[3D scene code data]
>> Begin

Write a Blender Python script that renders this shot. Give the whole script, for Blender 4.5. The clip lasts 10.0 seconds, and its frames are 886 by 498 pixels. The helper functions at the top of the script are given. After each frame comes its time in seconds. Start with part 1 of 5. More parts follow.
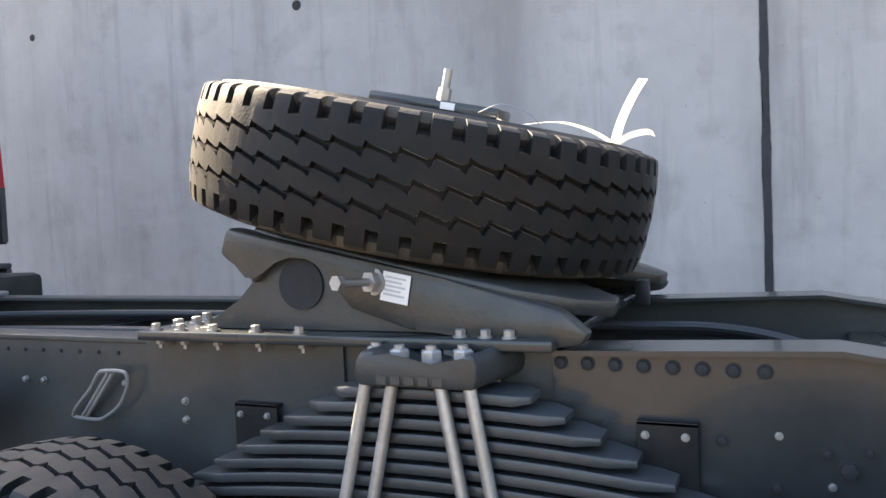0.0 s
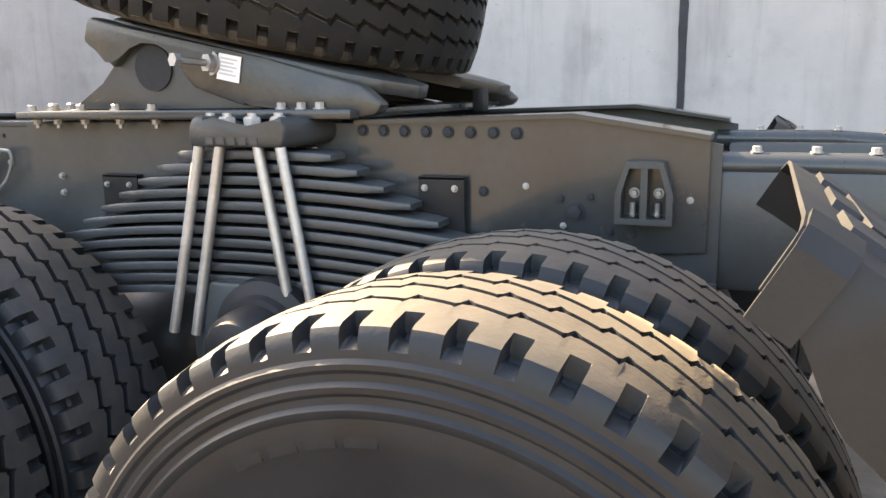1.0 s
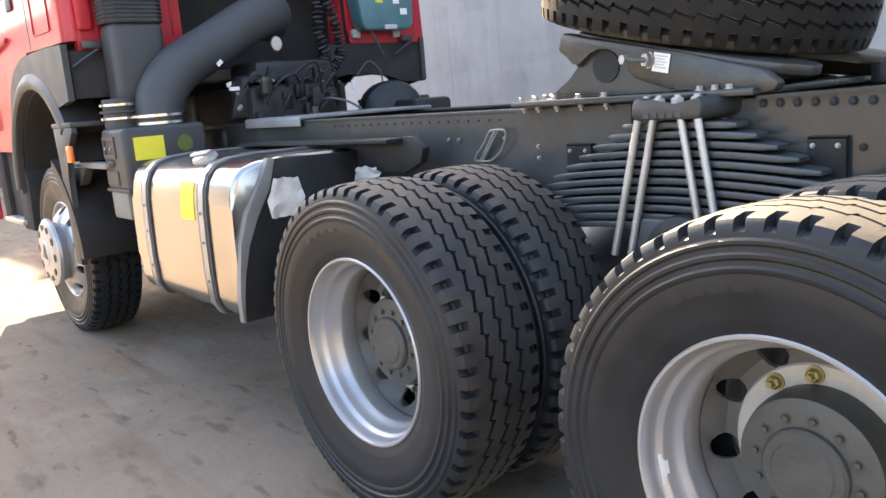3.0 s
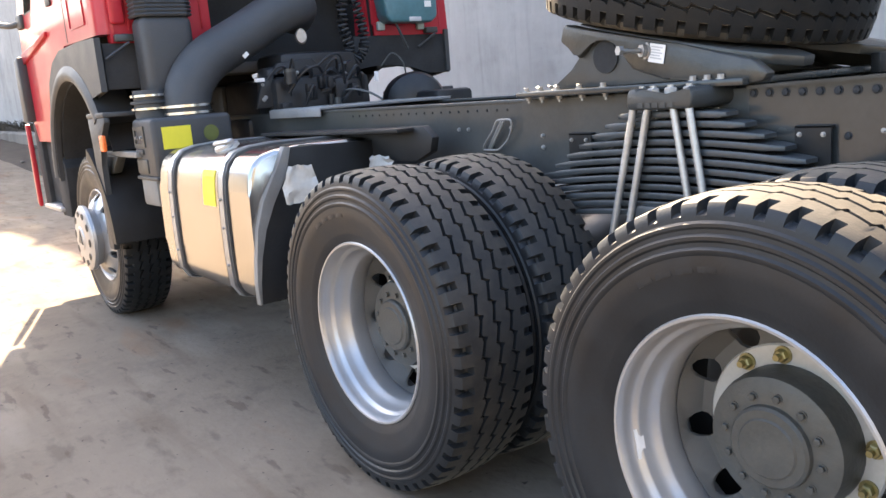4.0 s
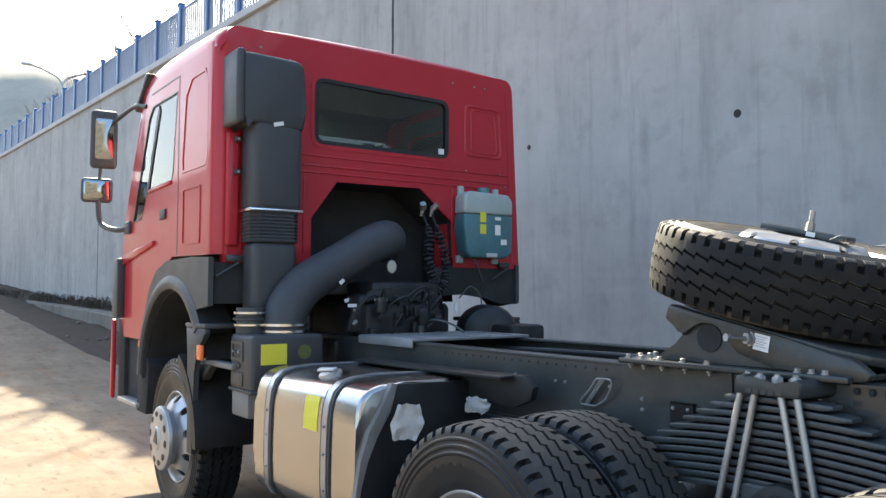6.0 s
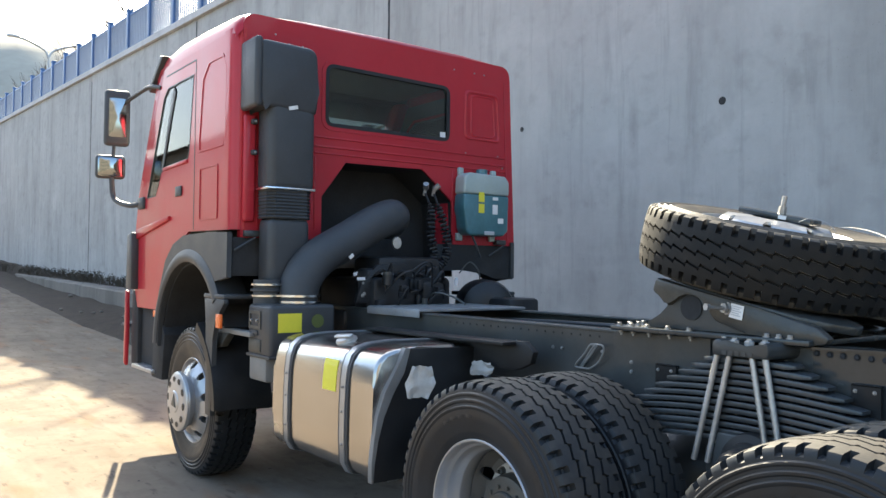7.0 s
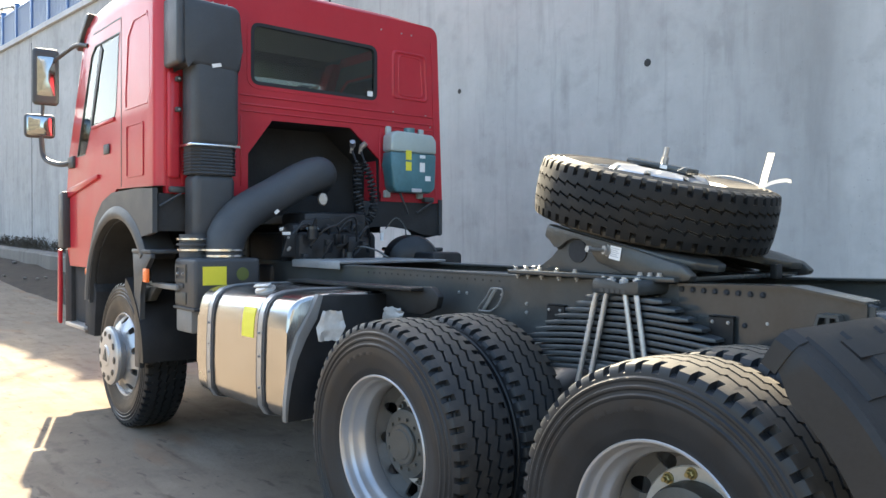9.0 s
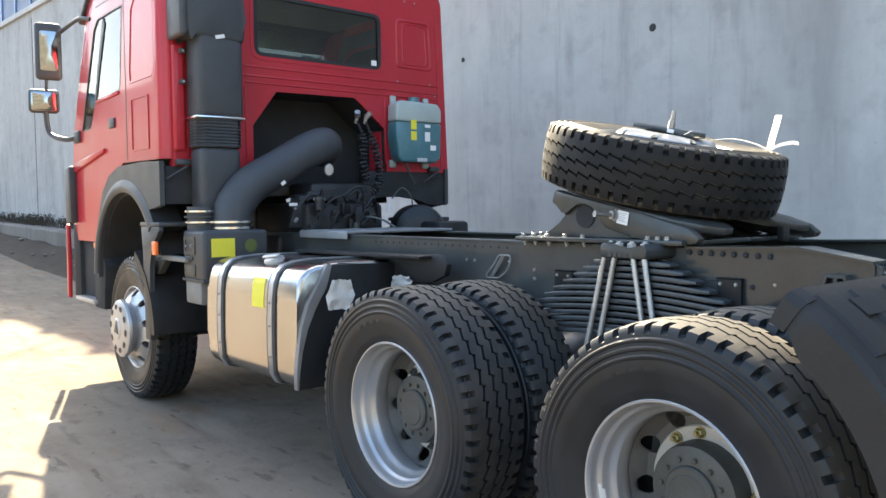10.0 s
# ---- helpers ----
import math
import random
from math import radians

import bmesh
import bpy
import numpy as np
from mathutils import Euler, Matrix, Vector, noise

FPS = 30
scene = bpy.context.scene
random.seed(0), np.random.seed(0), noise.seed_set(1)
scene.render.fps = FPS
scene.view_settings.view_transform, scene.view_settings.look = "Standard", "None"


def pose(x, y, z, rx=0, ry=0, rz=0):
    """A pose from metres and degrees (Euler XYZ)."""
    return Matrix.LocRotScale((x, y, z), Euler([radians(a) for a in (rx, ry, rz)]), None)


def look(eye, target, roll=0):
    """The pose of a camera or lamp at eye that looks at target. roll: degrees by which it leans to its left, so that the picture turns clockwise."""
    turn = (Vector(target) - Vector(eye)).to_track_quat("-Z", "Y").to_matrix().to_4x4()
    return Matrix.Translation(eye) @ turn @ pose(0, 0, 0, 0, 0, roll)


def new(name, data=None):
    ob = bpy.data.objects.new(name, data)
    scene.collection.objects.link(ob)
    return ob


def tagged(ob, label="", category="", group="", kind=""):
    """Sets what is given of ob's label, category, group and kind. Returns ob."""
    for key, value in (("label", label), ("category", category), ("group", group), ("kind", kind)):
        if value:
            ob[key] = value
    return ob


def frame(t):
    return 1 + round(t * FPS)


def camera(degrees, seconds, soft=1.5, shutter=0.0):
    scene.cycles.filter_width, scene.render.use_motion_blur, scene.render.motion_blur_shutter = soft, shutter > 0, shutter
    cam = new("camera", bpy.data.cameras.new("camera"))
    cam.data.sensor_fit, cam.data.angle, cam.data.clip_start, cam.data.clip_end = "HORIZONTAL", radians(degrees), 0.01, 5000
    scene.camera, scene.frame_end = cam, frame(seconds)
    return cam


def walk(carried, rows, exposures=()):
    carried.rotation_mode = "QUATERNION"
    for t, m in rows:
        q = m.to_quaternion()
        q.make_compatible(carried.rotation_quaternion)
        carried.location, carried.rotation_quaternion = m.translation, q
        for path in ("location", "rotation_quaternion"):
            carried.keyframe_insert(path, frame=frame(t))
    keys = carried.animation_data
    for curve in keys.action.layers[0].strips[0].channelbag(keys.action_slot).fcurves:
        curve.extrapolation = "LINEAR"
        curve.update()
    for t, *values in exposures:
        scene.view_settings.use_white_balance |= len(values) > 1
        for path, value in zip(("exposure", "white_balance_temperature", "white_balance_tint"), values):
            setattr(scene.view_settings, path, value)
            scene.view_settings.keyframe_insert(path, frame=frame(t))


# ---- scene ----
cam = camera(57.7, 10.0)
PATH = [
    (0, (0.625, -1.785, 1.461), (-0.172, 0.047, 1.376), -2.37),
    (0.5, (0.774, -1.876, 1.363), (0.161, 0.011, 1.105), -0.64),
    (1, (1.014, -1.930, 1.279), (0.288, -0.106, 0.892), -0.88),
    (1.5, (1.138, -2.049, 1.245), (0.165, -0.355, 0.814), -1.21),
    (2, (1.149, -2.386, 1.290), (-0.107, -0.889, 0.867), -2.24),
    (2.5, (1.240, -2.513, 1.297), (-0.194, -1.173, 0.914), -3.61),
    (4, (1.508, -2.472, 1.279), (-0.068, -1.303, 0.890), -4.61),
    (4.5, (1.390, -2.541, 1.347), (-0.213, -1.374, 1.086), -2.66),
    (5, (1.248, -2.600, 1.480), (-0.360, -1.411, 1.456), -0.94),
    (6.5, (1.646, -3.055, 1.501), (0.022, -1.893, 1.610), 0.10),
    (7, (1.724, -3.173, 1.481), (0.120, -1.978, 1.530), 0.63),
    (7.5, (1.897, -3.121, 1.467), (0.305, -1.913, 1.520), 0.59),
    (8, (1.986, -3.087, 1.434), (0.412, -1.854, 1.481), 0.19),
    (8.5, (2.013, -3.084, 1.416), (0.463, -1.820, 1.428), 0.30),
    (9, (2.022, -3.099, 1.399), (0.483, -1.823, 1.366), 0.28),
    (9.5, (2.024, -3.112, 1.386), (0.478, -1.844, 1.307), 0.05),
    (10, (2.027, -3.121, 1.382), (0.482, -1.856, 1.278), -0.56),
]
EXPOSURES = [(0.0, 2.72, 6800, 12), (0.6, 3.05, 7450, 12), (1.2, 3.42, 7900, 12), (1.6, 3.80, 8050, 12), (2.0, 3.93, 7850, 12), (2.6, 3.2, 7150, 12), (4.2, 3.12, 6900, 12), (5.0, 2.58, 6200, 5), (6.3, 2.22, 6200, 4), (7.5, 2.37, 6200, 3), (10.0, 2.72, 6450, 4)]
walk(cam, [(t, look(eye, target, roll)) for t, eye, target, roll in PATH], EXPOSURES)

# ---- light: low sun ahead of the truck and over the wall, clear sky ----
SUN_DIR = Vector((-0.80, 0.270, 0.57)).normalized()   # towards the sun
world = bpy.data.worlds.new("sky")
scene.world = world
world.use_nodes = True
wn = world.node_tree.nodes
sky = wn.new("ShaderNodeTexSky")
sky.sky_type = "NISHITA"
sky.sun_disc = False
sky.sun_elevation = math.asin(SUN_DIR.z)
sky.sun_rotation = math.atan2(SUN_DIR.x, SUN_DIR.y)
sky.air_density, sky.dust_density, sky.ozone_density = 1.0, 2.5, 1.0
wn["Background"].inputs["Strength"].default_value = 0.115
world.node_tree.links.new(sky.outputs["Color"], wn["Background"].inputs["Color"])
sun_data = bpy.data.lights.new("sun", "SUN")
sun_data.energy, sun_data.angle, sun_data.color = 4.6, radians(0.6), (1.0, 0.83, 0.61)
sun = new("sun", sun_data)
sun.matrix_world = look(SUN_DIR * 60, (0, 0, 0))


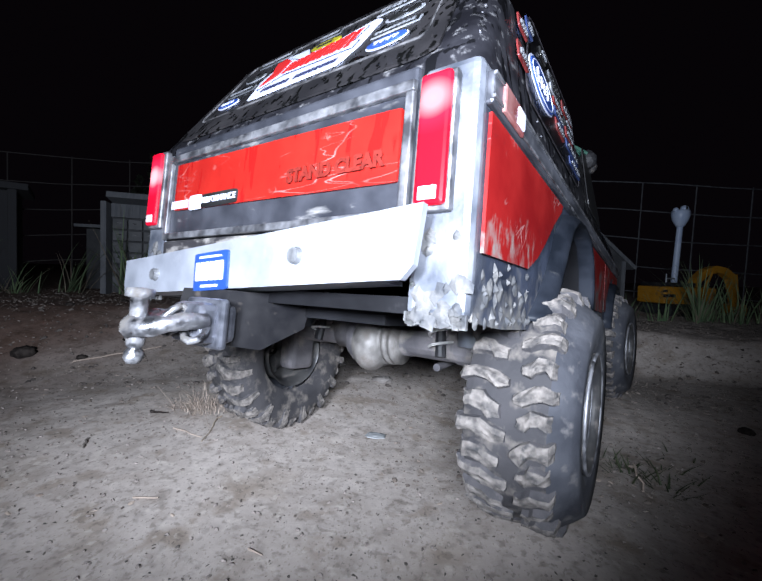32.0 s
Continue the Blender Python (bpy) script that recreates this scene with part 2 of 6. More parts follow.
M["trim_dull"] = material("dull_pinkish_trim", (0.075, 0.066, 0.074), (0.20, 0.18, 0.195), 240, 0.5, 0.7, metal=0.25, dirt=(0.045, 0.042, 0.042), dirt_amount=0.30, dirt_scale=160, dirt_stretch=(1, 0.15, 1.5), stretch=(1, 0.06, 1.6))
M["hitch_metal"] = material("muddy_chromed_hitch", (0.12, 0.12, 0.13), (0.40, 0.40, 0.42), 150, 0.24, 0.5, metal=0.9, dirt=(0.085, 0.078, 0.072), dirt_amount=0.62, dirt_scale=130, bump=0.0012, bump_scale=150)
M["trim_bright"] = material("worn_bright_trim", (0.10, 0.10, 0.11), (0.34, 0.34, 0.36), 130, 0.36, 0.55, metal=0.7, dirt=(0.10, 0.095, 0.09), dirt_amount=0.38, dirt_scale=120)
M["lug_top"] = material("clay_on_lug_tops", (0.075, 0.068, 0.064), (0.225, 0.20, 0.18), 240, 0.9, dirt=(0.034, 0.034, 0.036), dirt_amount=0.44, dirt_scale=210, bump=0.0012, bump_scale=420)
M["lug_top_dark"] = material("dust_on_lug_tops", (0.048, 0.045, 0.044), (0.170, 0.152, 0.138), 220, 0.9, dirt=(0.026, 0.026, 0.028), dirt_amount=0.46, dirt_scale=200, bump=0.0009, bump_scale=420)
M["pinstripe"] = material("gold_pinstripe", (0.34, 0.13, 0.02), (0.20, 0.07, 0.012), 90, 0.4)
M["chrome_clean"] = material("chrome", (0.75, 0.75, 0.76), (0.85, 0.85, 0.86), 60, 0.12, 0.22, metal=1.0)
M["steel_plate"] = material("brushed_aluminium_bumper", (0.25, 0.265, 0.30), (0.35, 0.365, 0.41), 60, 0.42, 0.55, metal=0.3, dirt=(0.23, 0.235, 0.25), dirt_amount=0.34, dirt_scale=70,
                            bump=0.0001, bump_scale=300)
M["old_bumper"] = material("worn_chrome_bumper", (0.12, 0.12, 0.13), (0.28, 0.275, 0.28), 50, 0.3, 0.55, metal=0.8, dirt=(0.06, 0.05, 0.045), dirt_amount=0.50, dirt_scale=80)
M["writing"] = material("dark_faded_lettering", (0.14, 0.014, 0.010), (0.22, 0.02, 0.014), 300, 0.5)
M["tyre"] = material("muddy_tyre_rubber", (0.024, 0.023, 0.02553), (0.048, 0.045, 0.04773), 60, 0.75, 0.9, dirt=(0.15, 0.132, 0.116), dirt_amount=0.50, dirt_scale=90,
                     bump=0.0004, bump_scale=400)
M["lug"] = material("muddy_tread_lugs", (0.024, 0.024, 0.02775), (0.050, 0.048, 0.05217), 120, 0.8, 0.95, dirt=(0.20, 0.176, 0.156), dirt_amount=0.40, dirt_scale=130,
                    bump=0.0007, bump_scale=420)
M["lug_pale"] = material("muddy_lug_flanks", (0.045, 0.043, 0.04662), (0.085, 0.079, 0.08214), 120, 0.8, 0.95, dirt=(0.18, 0.16, 0.142), dirt_amount=0.46, dirt_scale=140,
                    bump=0.0007, bump_scale=420)
# near-black base colour carries the shade of arches and underbody
M["shade_liner"] = material("shade_black_dusty_liner", (0.004, 0.004, 0.005), (0.010, 0.010, 0.012), 40, 0.6, 0.8, dirt=(0.030, 0.029, 0.030), dirt_amount=0.20, dirt_scale=60, spec=0.2)
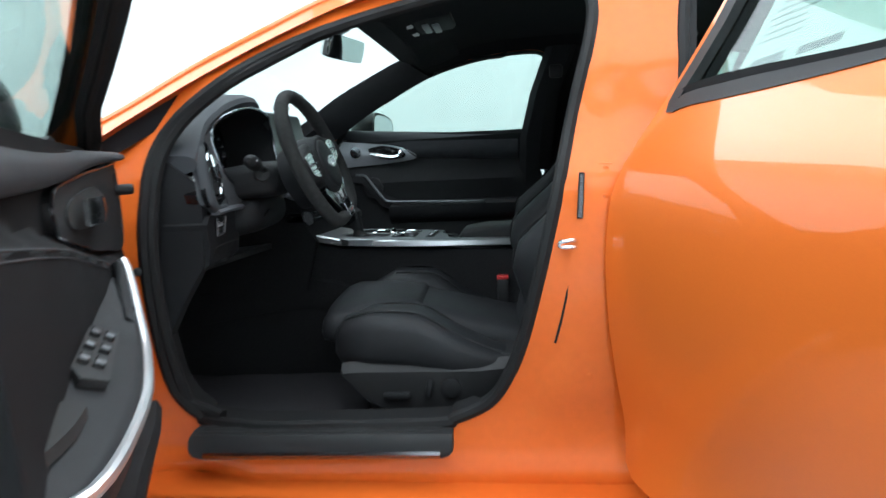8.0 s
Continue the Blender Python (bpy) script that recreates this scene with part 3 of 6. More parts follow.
# paper code label and a pressed groove on the centre pillar
LABEL_AT = frame_of((0.309, -0.8385, 0.846), (0.10, -1, 0.05)) @ pose(0, 0, 0.004, 0, 0, -4)
lab = plate(rounded(0.011, 0.084, 0.002, 2), 0.0012, LABEL_AT, step=0.05).make("pillar_label", BLACK, car, "black strip label with a silver code")
for k in range(26):
    rbox(0.0060, 0.0014 + 0.0006 * ((k * 7) % 3 == 0), 0.0006, 0, 1, LABEL_AT @ pose(0, -0.038 + 0.003 * k, 0.0005)).make("code_bar", SATIN, lab)
# dark film strip below the striker
tube([(x, -(side_y(x, z) - 0.0835), z) for x, z in ((0.290, 0.705), (0.281, 0.66), (0.270, 0.61), (0.258, 0.565))], 0.0016, 6, flat=1.6).make("pillar_film", TRIM, car)
strap = rbox(0.17, 0.006, 0.018, 0.002, 1, pose(-0.60, -0.868, 0.705, 0, -14, -62)).make("check_strap", BLACK, car, "black door check strap")
lathe([(0.009, 0), (0.009, 0.010), (0.006, 0.012)], 12, frame_of((-0.575, -0.80, 0.725), (0.3, -1, 0))).make("strap_pin", BLACK, strap)
bel = [(0.020 + 0.004 * (i % 2), -0.012 * i) for i in range(9)]
lathe([(0.024, 0.10), (0.026, 0.05), (0.026, 0.0)] + bel, 16, pose(-0.658, -0.866, 0.738)).make("wiring_bellows", RUBBER, car, "black rubber wiring bellows")

# ---- doors ----


def inset(poly, d):
    """The outline moved inwards by d."""
    p = [np.array(q) for q in poly]
    n = len(p)
    a = sum(p[i][0] * p[(i + 1) % n][1] - p[(i + 1) % n][0] * p[i][1] for i in range(n))
    s = 1 if a > 0 else -1
    out = []
    for i in range(n):
        t = p[(i + 1) % n] - p[i - 1]
        t /= max(np.linalg.norm(t), 1e-9)
        out.append(tuple(p[i] + d * s * np.array((-t[1], t[0]))))
    return out


FRONT_WINDOW = smooth([(-0.60, 0.962), (-0.52, 0.964), (-0.2, 0.966), (0.2, 0.972), (0.375, 0.978), (0.385, 1.03), (0.42, 1.18), (0.436, 1.265), (0.425, 1.29), (0.36, 1.296), (0.2, 1.291), (0.05, 1.268), (-0.12, 1.22), (-0.28, 1.153), (-0.42, 1.083), (-0.53, 1.02), (-0.59, 0.985)], 4, True)
REAR_WINDOW = smooth([(0.452, 1.005), (0.50, 1.005), (0.7, 1.012), (0.9, 1.027), (1.08, 1.052), (1.22, 1.095), (1.31, 1.150), (1.335, 1.185), (1.325, 1.212), (1.22, 1.236), (1.1, 1.254), (0.9, 1.276), (0.7, 1.291), (0.56, 1.296), (0.513, 1.292), (0.498, 1.25), (0.478, 1.13)], 4, True)


def door_t(z):
    """Thickness of a door's outer shell at that height."""
    k = max(0.0, min(1.0, (z - 0.93) / 0.10))
    low = max(0.0, min(1.0, (z - 0.315) / 0.08))
    return (0.078 * (1 - k) + 0.032 * k) * (0.2 + 0.8 * low * low * (3 - 2 * low))


BOX_D = 0.140   # depth of the open doors' inner box behind the skin


def build_door(name, outline, window, hinge, angle, flip, label, rise=0.0):
    hx, hy = hinge
    off = Vector((hx, hy, 0))

    def rel(g):
        g.v = [tuple(Vector(p) - off) for p in g.v]
        return g

    def dmap(p, d):
        slim = 1.0 if x0 < 0 else 0.5 + 0.5 * max(0.0, min(1.0, (p[1] - 0.66) / 0.14))
        return side(p, d * door_t(p[1]) * slim)

    x0 = min(p[0] for p in outline)
    deep = BOX_D if angle else 0.100
    g = rel(shell(outline, [window], dmap, 1.0, 0.045))
    door = g.make(name, PAINT, car, label, flip=flip)
    # an open door rises a little on its leaning hinges
    door.matrix_basis = pose(hx, -hy if flip else hy, 0.6, 0, 0, angle) @ pose(0, 0, 0, 0, -rise, 0) @ pose(0, 0, -0.6)

    def sub(pname, geo, material, plabel="", **kw):
        return rel(geo).make(pname, material, door, plabel, flip=flip, **kw)

    # seal on the step, painted inner box, and the black seal round the trim
    ins = inset(outline, 0.016)
    path = [tuple(Vector(dmap(p, 1.0)) + Vector((0, 0.006, 0))) for p in ins]
    sub("edge_seal", tube(path, 0.011, 6, True, up=(0, 1, 0)), SEAL)
    box = clip(clip(clip(inset(outline, 0.046), 1, 0.40), 1, 0.915 if x0 < 0 else 0.95, False), 0, x0 + 0.10)
    fore = lambda x: 0.045 * max(0.0, min(1.0, (x0 + 0.98 - x) / 0.05))
    sub("inner_box", shell(box, [], lambda p, d: side(p, (deep - fore(p[0])) * (1 - d) + 0.03 * d), 1.0, 0.05), JAMB)
    trim_edge = clip(clip(clip(inset(outline, 0.074), 1, 0.425), 1, 0.905 if x0 < 0 else 0.935, False), 0, x0 + 0.13)
    loop = resample(trim_edge, 0.03)
    first = min(range(len(loop)), key=lambda i: loop[i][0])
    loop = [q for q in loop[first:] + loop[:first] if (q[0] > x0 + 0.75 and q[1] < 0.89) or q[1] < 0.45]
    sub("trim_seal", tube([side(p, deep + 0.006) for p in loop], 0.015, 8, up=(0, 1, 0)), SEAL)
    # glass, its dark frame and the bright strip over it
    gl = sub("window_glass", shell(inset(window, -0.004), [], lambda p, d: side(p, 0.020 + d), 0.004, 0.08), SIDEGLASS, "green-tinted door glass")
    gl.visible_shadow = False
    sub("window_surround", shell(inset(window, -0.014), [inset(window, 0.012)], lambda p, d: side(p, -0.003 + d), 0.022, 0.05), BLACK)
    sub("window_surround_inner", shell(inset(window, -0.012), [inset(window, 0.010)], lambda p, d: side(p, door_t(p[1]) - 0.006 + d), 0.012, 0.05), TRIM)
    sub("frame_trim", shell(clip(inset(outline, 0.012), 1, 0.93), [clip(inset(window, -0.004), 1, 0.94)], lambda p, d: side(p, door_t(p[1]) + 0.030 - 0.030 * d), 1.0, 0.05), TRIM)
    return door, sub, dmap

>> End

#### Problem statement:
Pick out and copy every line that contains the word "kind".

#### In response:
def tagged(ob, label="", category="", group="", kind=""):
    """Sets what is given of ob's label, category, group and kind. Returns ob."""
    for key, value in (("label", label), ("category", category), ("group", group), ("kind", kind)):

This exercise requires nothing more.